Il s’agit de la version la plus récente fabriquée par Mac Baren. Le nouvel emballage est éminemment instructif. J’apprends à la fois sur le devant et sur l’arrière de la pochette que le fumage bouche mes artères et quand j’ouvre le paquet, je suis informé que le fumage tue et que la fumée du tabac contient plus de 70 substances cancérigènes. Et comme une image vaut mille mots, on m’en a mis deux – pour être sûr que le message pédagogique passe – d’un pied qui semble sortir tout droit d’un film d’horreur : il manque un des orteils alors qu’un autre est complètement nécrosé. Bref, pour vous mettre en appétit, c’est le pied !
Malgré mes recherches, je ne trouve nulle part la composition exacte de ce Scaferlati revu et corrigé par les Danois. C’est à croire que pour Mac Baren, la gamme entière de ses tabacs français, c’est du pareil au même puisque tous les descriptifs sont identiques : The Dark Fired Kentucky is balanced by the naturally bright Virginia tobaccos. What makes this blend special is the adding of air-cured and fermented tobacco. Bref, il y a du dark fired kentucky, du virginia blond, des tabacs séchés à l’air libre, comme du burley ou des orientaux, et des tabacs fermentés. Pas de mention de tabacs torréfiés alors que c’est justement la caractéristique par excellence de tout tabac brun. Bizarre.
Les ribbons sont assez fins mais rien à voir avec les cheveux d’ange du Caporal d’antan. Beaucoup de roux avec des accents fauves et châtains. A l’ouverture du paquet, mon nez décèle une odeur dominée par le kentucky. Mes notes du lendemain sont différentes : écurie, urinoir. Le jour d’après : discret, rustique, shag, brun typique.

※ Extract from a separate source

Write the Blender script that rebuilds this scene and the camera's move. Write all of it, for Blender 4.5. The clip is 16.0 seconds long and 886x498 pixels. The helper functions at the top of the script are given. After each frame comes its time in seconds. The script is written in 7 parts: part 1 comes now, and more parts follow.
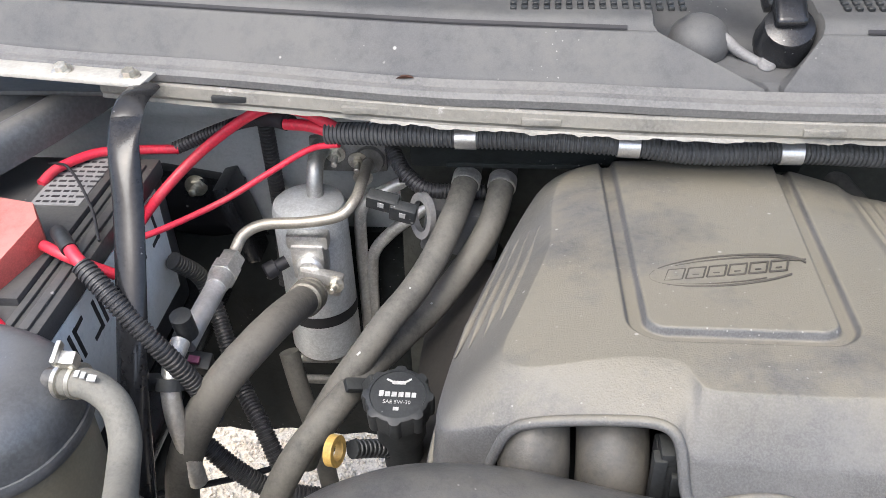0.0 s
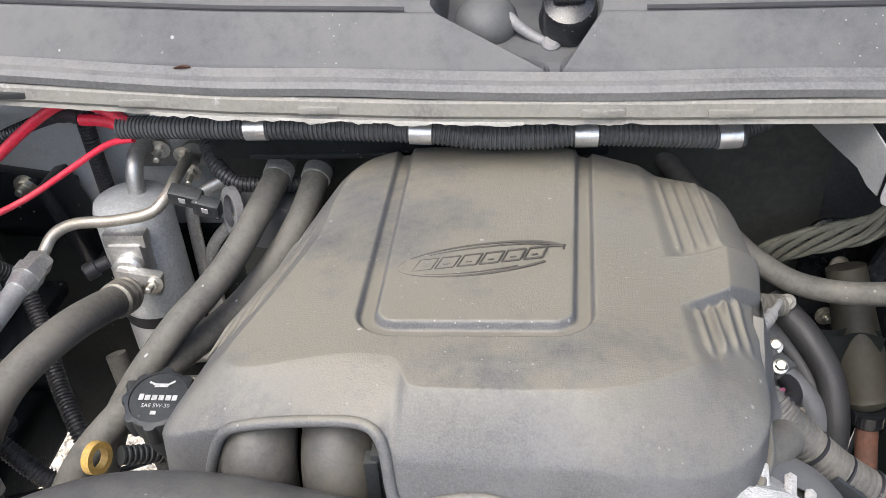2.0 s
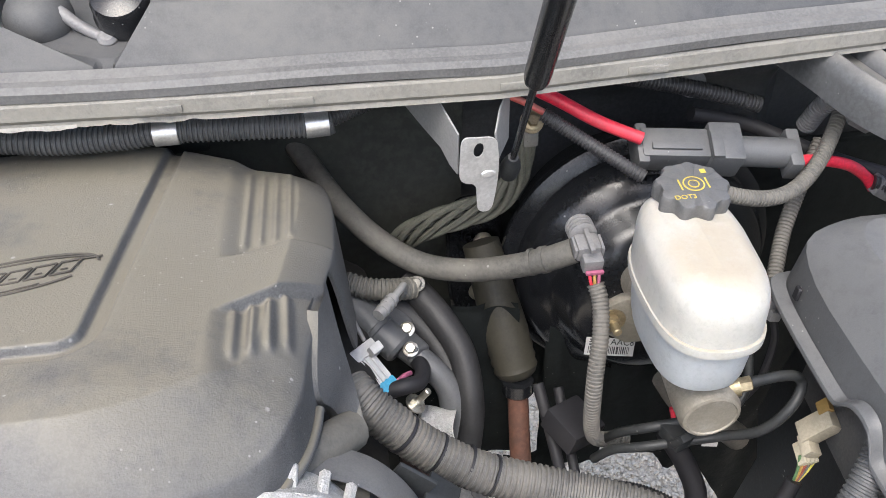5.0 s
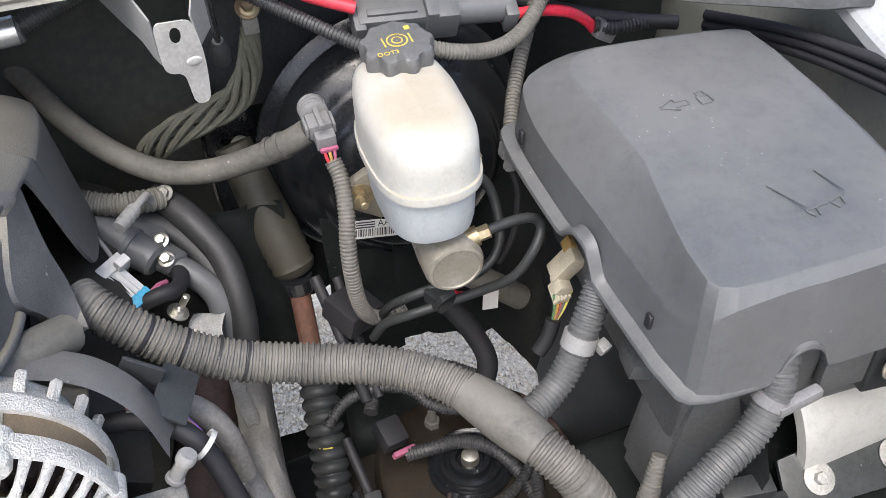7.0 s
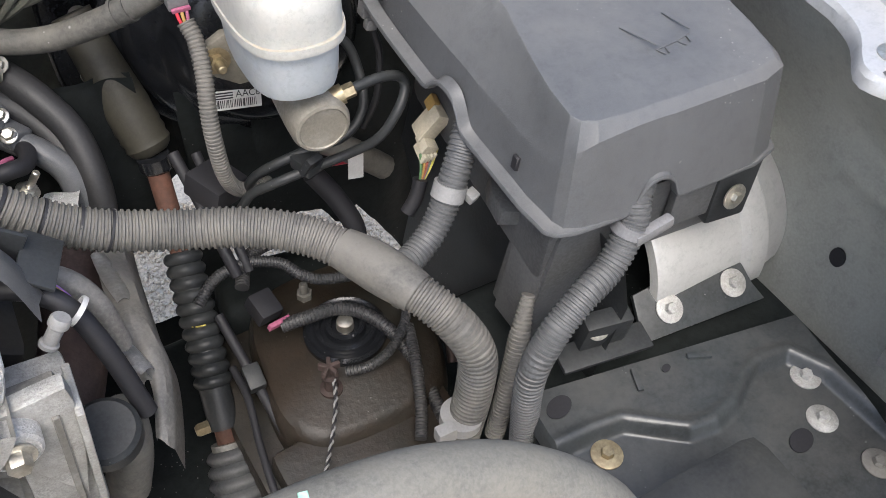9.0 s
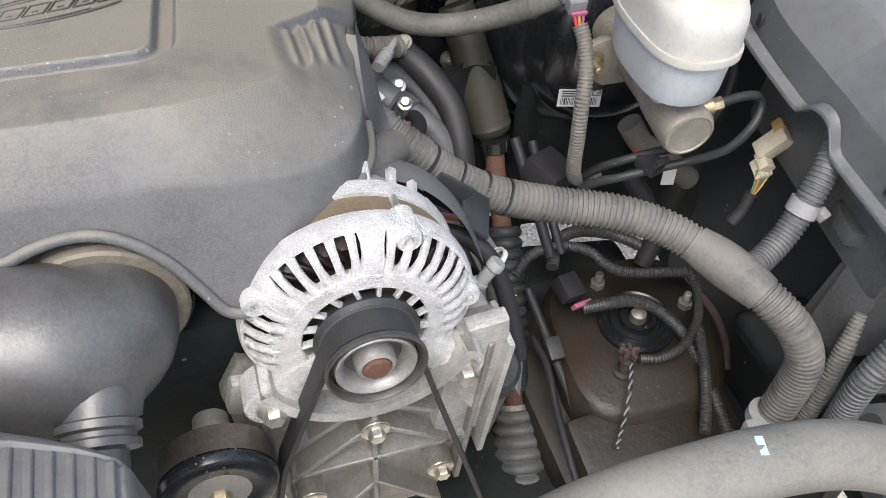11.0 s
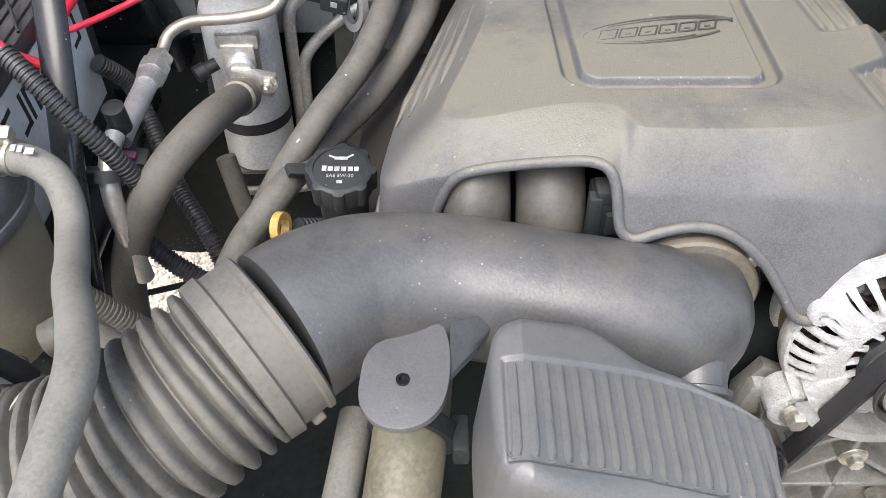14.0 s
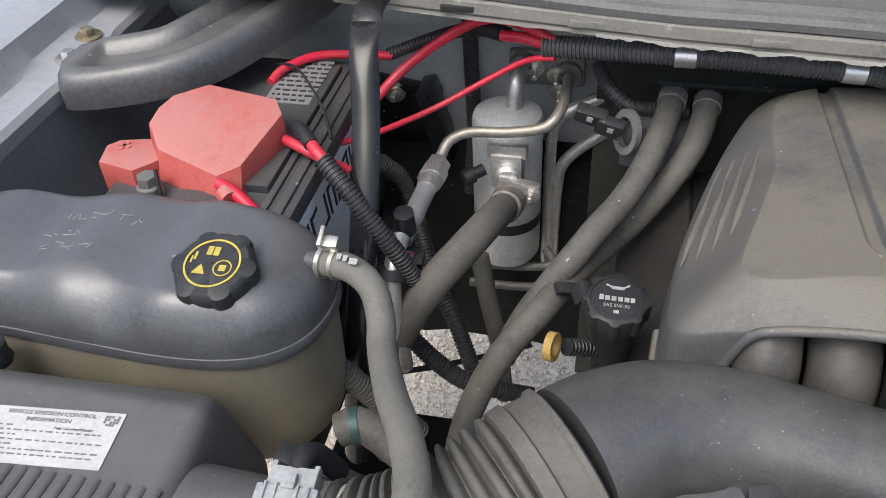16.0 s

Le Vert a toujours été la version la plus douce de la gamme Caporal et Mac Baren a respecté cette caractéristique historique. N’allez cependant pas croire que c’est un tabac sucré comme savent l’être certains virginias. Il s’agit plutôt d’une douceur sous-jacente qui contrebalance l’acidité du kentucky et l’amertume du burley. Et il faut dire que l’équilibre qui en résulte, est vraiment plaisant. Côté saveurs pas de surprises : il y a des notes salines et de graphite et de temps en temps je découvre de nets arômes de café fraîchement torréfié, mais fondamentalement c’est bel et bien du brun à la française, avec un fond terreux et avec un goût proche du cigare hollandais épicé, mais cette fois-ci en plus doux. La combustion est facile et la fumée ne mord nullement. Quant à la puissance, il y a suffisamment de vitamine N pour vous assouvir et pas assez pour vous mettre mal à l’aise. Pour le reste, c’est un mélange stable plutôt qu’évolutif.
Même si je ne suis pas en mesure de comparer avec le Vert de la Seita, il me semble que Mac Baren a parfaitement capté l’esprit du brun français. Cela mérite notre appréciation. D’autant plus que Mac Baren nous livre du tabac frais, parfaitement conservé.